За окном посверкало, дальними раскатами прокатился по небу, шелохнулся, ворохнулся гром, но гроза так и не разразилась – лишь порывом ветра швырнуло в окно пузыристую дождевую влагу, распластавшуюся по стеклу, и все затихло. Только еще слышнее, отчетливее дробным стуком застучали колеса, с крыши вагона снесло ветром косую капель, и заструились редкие стеклярусные нити, оставлявшие на стеклах игольчатый пунктир.
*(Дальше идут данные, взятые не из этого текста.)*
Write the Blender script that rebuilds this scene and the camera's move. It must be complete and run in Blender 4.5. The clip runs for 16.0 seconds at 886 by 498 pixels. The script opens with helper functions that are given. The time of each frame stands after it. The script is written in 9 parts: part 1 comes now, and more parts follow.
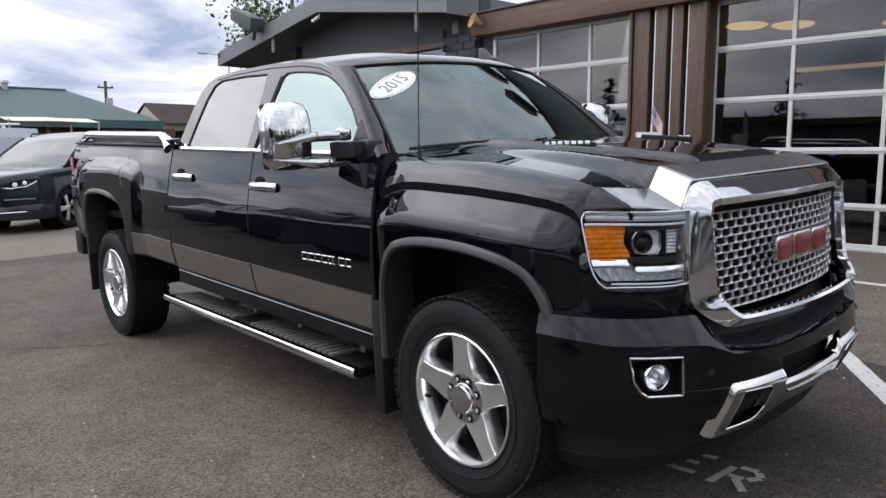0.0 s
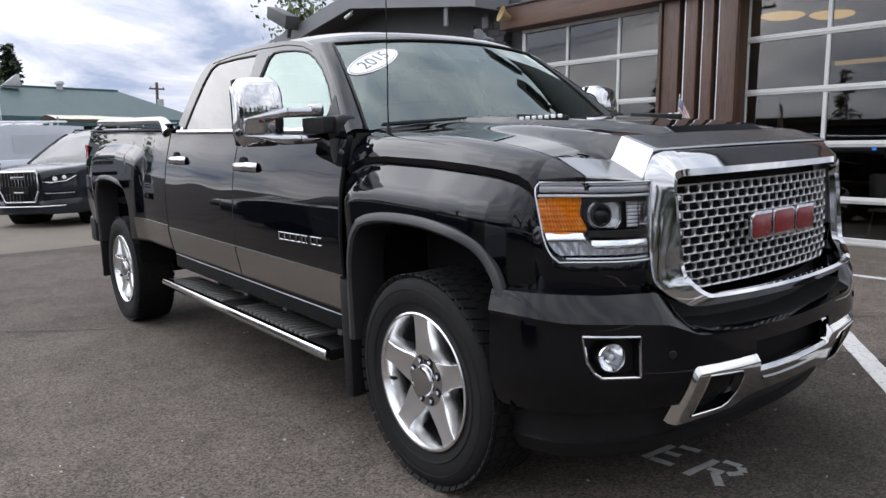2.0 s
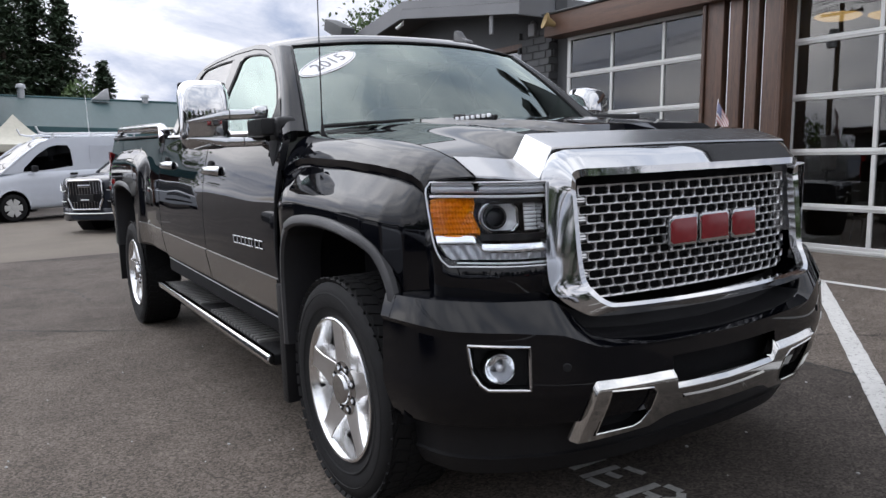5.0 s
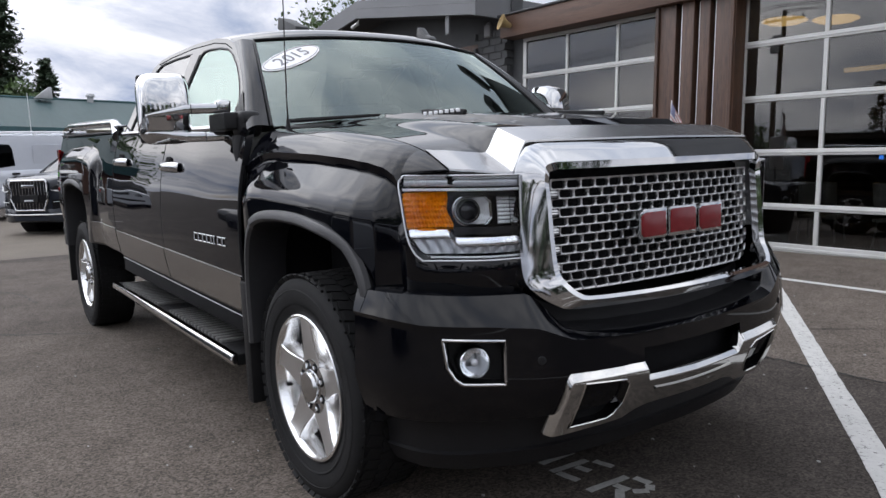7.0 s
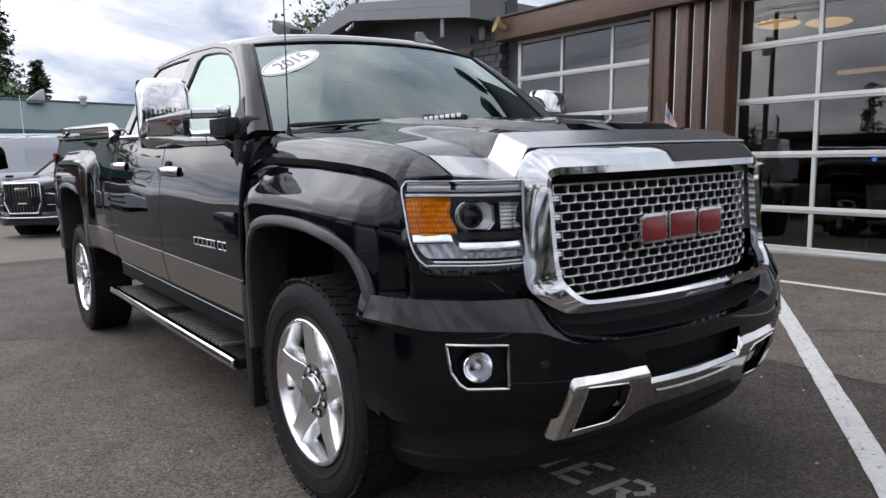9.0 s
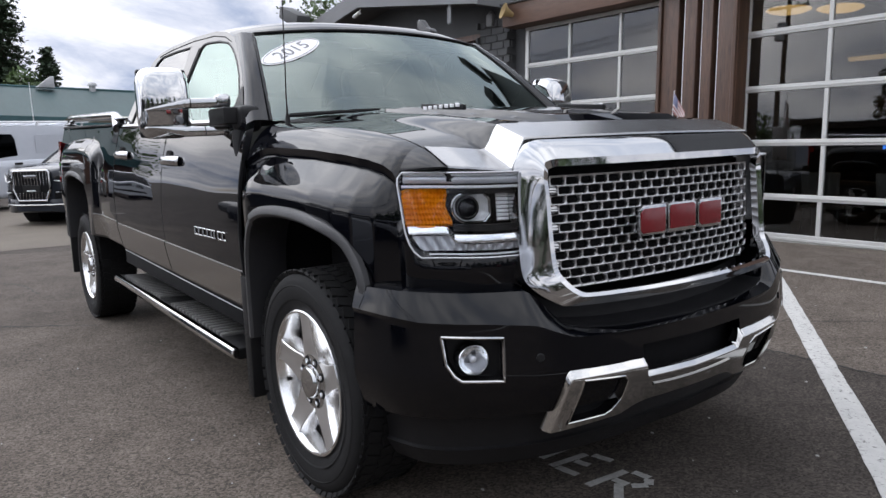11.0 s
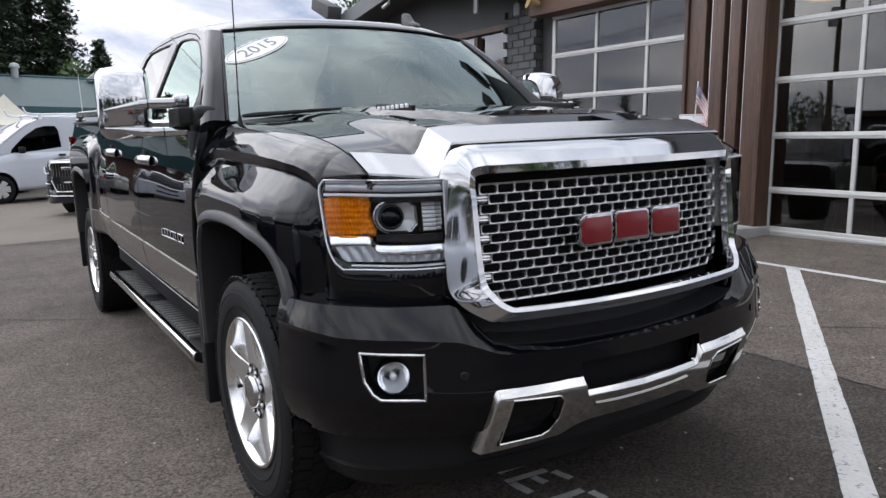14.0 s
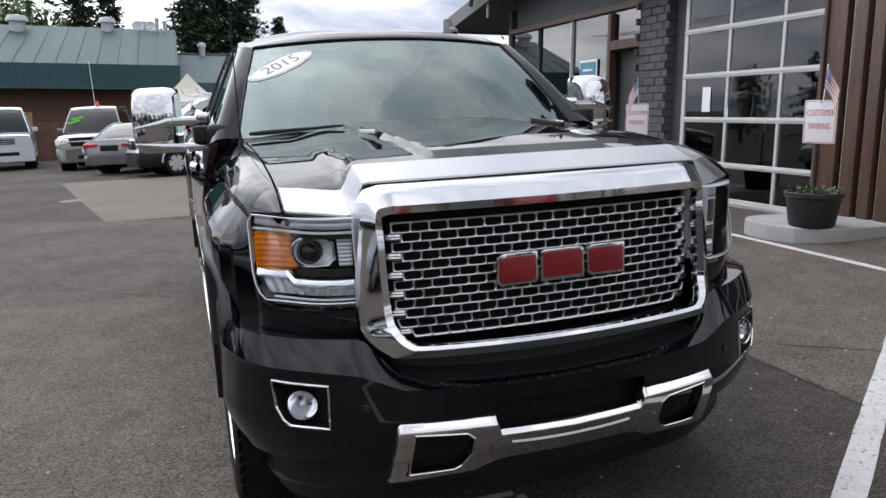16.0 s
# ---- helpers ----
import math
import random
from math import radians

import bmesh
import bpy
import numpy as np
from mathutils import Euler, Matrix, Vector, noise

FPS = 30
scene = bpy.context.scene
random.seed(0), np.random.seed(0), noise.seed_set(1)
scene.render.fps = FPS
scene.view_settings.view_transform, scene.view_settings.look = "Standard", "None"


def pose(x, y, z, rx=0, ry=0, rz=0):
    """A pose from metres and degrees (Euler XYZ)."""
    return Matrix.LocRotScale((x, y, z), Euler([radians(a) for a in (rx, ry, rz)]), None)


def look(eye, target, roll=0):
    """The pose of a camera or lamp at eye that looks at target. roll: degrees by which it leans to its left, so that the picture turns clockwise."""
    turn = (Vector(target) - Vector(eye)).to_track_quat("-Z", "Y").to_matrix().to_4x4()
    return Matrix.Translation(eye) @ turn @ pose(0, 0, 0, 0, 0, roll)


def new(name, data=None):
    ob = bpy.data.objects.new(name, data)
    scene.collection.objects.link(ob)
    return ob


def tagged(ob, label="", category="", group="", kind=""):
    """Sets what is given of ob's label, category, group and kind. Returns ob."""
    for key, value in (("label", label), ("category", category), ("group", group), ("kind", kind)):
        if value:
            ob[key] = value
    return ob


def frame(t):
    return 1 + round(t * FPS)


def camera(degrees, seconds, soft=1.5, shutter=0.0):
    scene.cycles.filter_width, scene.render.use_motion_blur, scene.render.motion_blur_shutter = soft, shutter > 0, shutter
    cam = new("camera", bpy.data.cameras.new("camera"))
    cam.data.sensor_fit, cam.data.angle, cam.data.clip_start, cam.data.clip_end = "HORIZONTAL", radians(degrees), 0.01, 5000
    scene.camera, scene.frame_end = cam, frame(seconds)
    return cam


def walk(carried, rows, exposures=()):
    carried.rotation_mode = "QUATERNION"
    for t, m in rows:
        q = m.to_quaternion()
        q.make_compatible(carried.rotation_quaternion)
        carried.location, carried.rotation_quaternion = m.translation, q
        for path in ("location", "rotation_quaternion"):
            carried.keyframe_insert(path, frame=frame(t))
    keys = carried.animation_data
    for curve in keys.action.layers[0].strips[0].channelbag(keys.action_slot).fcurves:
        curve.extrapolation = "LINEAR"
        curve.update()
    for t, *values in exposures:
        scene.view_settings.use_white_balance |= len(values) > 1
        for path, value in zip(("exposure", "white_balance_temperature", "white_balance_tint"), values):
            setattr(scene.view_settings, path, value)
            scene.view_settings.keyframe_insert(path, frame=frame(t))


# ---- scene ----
# ---------------------------------------------------------------- camera
cam = camera(61.2, 16.0)
ROWS = [
    (0.0, 1.9792, -2.8799, 1.3242, 82.541, 0.094, 48.216),
    (0.5, 1.9515, -2.7324, 1.3264, 82.417, 0.061, 49.480),
    (1.0, 2.0175, -2.6247, 1.3185, 82.459, 0.014, 51.498),
    (1.5, 2.0902, -2.5697, 1.2637, 82.591, 0.024, 52.180),
    (2.0, 2.1153, -2.5818, 1.2152, 82.700, -0.081, 51.785),
    (2.5, 2.1277, -2.5950, 1.2144, 82.758, -0.118, 51.616),
    (3.0, 2.1662, -2.4979, 1.2255, 82.657, -0.080, 52.485),
    (3.5, 2.2547, -2.3581, 1.2365, 82.470, 0.030, 55.547),
    (6.0, 2.3780, -1.9927, 1.1466, 83.658, -0.128, 57.869),
    (6.5, 2.3506, -2.0478, 1.1461, 83.682, -0.192, 56.074),
    (7.0, 2.3236, -2.0962, 1.1541, 83.673, -0.202, 54.196),
    (7.5, 2.2990, -2.1346, 1.1584, 83.861, -0.251, 53.331),
    (8.0, 2.2835, -2.1700, 1.1633, 83.856, -0.269, 52.907),
    (8.5, 2.2865, -2.1598, 1.1609, 83.783, -0.221, 53.056),
    (9.0, 2.3163, -2.1247, 1.1655, 83.796, -0.130, 53.711),
    (11.5, 2.3346, -2.0578, 1.1891, 82.631, -0.131, 54.507),
    (12.0, 2.3543, -2.0081, 1.2083, 82.476, -0.116, 54.772),
    (12.5, 2.3992, -1.9475, 1.2163, 82.466, -0.091, 55.681),
    (13.0, 2.4284, -1.8708, 1.2210, 82.421, -0.078, 56.436),
    (13.5, 2.4544, -1.8206, 1.2267, 82.273, -0.056, 57.025),
    (14.0, 2.4243, -1.7330, 1.2269, 81.977, -0.097, 57.936),
    (14.5, 2.4355, -1.6064, 1.2588, 80.607, -0.052, 59.593),
    (15.0, 2.6128, -1.4568, 1.3134, 79.900, -0.086, 64.406),
    (15.5, 2.7055, -1.3196, 1.3725, 79.720, -0.116, 67.764),
    (16.0, 2.7451, -1.0980, 1.4236, 79.676, 0.055, 70.602),
]
walk(cam, [(t, pose(x, y, z, rx, ry, rz)) for t, x, y, z, rx, ry, rz in ROWS], [(0.0, 0.13), (3.5, 0.12), (6.0, -0.05), (7.0, -0.07), (8.0, 0.02), (12.0, 0.05), (14.0, 0.08), (16.0, 0.05)])

# ---------------------------------------------------------------- world and sun
SUN_EL, SUN_AZ = 46, 232
world = bpy.data.worlds.new("sky")
scene.world = world
world.use_nodes = True
wn, wl = world.node_tree.nodes, world.node_tree.links
wn.clear()


def wnode(kind, **props):
    n = wn.new(kind)
    for k, v in props.items():
        setattr(n, k, v)
    return n


sky = wnode("ShaderNodeTexSky", sky_type="NISHITA", sun_disc=False, sun_elevation=radians(SUN_EL), sun_rotation=radians(SUN_AZ), air_density=1.2, dust_density=2.0)
sky_gain = wnode("ShaderNodeVectorMath", operation="SCALE")
sky_gain.inputs["Scale"].default_value = 0.10
wl.new(sky.outputs[0], sky_gain.inputs[0])
coord = wnode("ShaderNodeTexCoord")
split = wnode("ShaderNodeSeparateXYZ")
wl.new(coord.outputs["Generated"], split.inputs[0])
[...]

– Я хочу открыть вам один секрет, – сказала Капитолина так, словно этому предшествовало долгое размышление – открывать или нет, и, чтобы решиться все-таки открыть, ей пришлось преодолеть немалые сомнения. – А уж вы, пожалуйста, отнеситесь к нему как подобает. – Она смотрела себе под ноги, чтобы не смотреть на тех, кто мог слышать сказанное, ничего в нем не понимая и даже не пытаясь понять всей серьезности ее собственного отношения к секрету.

– А когда я относился несерьезно! – Герман Прохорович сопроводил пытливым взглядом грозовой отсвет в окне. – По-моему, я-то сама серьезность и есть… так сказать, собственной персоной. Правда, сия персона, чтобы не соблазниться намыленной удавкой, позволяет себе всякие шуточки.

– Хорошо. – Она смирилась со сказанным, хотя ничего хорошего в нем не находила. – Только не здесь, а в моем купе, где никого нет.

– На все согласен. И готов сопроводить вас в соседнее купе, если только его не заняли запоздавшие пассажиры. – Морошкин встал, выражая готовность, продиктованную не столько жаждой секретов, сколько обычной вежливостью, но, чтобы не разочаровывать Капитолину, все-таки изобразил некую заинтригованность. – Ей-богу, обожаю секреты.

– Врете, – сказала она тихо, обращаясь к самой себе и не считаясь с тем, что он ее тоже слышит.

– Что-что? Извольте объясниться! – Морошкин слегка поднял тон.

– Что тут объясняться. Ничего вы не обожаете. Вам сейчас не до этого. Вы сами сказали, что вся ваша забота – не удавиться. Но раз уж обещали сопровождать, то сопровождайте.

– Слушаюсь и повинуюсь. Когда я был маленьким, то считал, что секрет – от слова секретер, что в секретере-то и хранятся секреты. Однажды я повернул ключик, откинул крышку и заглянул вовнутрь, но там… кроме старых бумаг и скопившейся пыли, ничего не оказалось.

– Так, может, в бумагах и заключался весь секрет…

– Там было что-то написано, но я никогда не читал бумаг, написанных взрослыми. Для меня это было делом чести. И я никогда не брал забытых кем-то на буфете денег, хотя знал, что их не будут пересчитывать, а просто сгребут и спрячут в карман. Я и сына Прохора таким воспитал.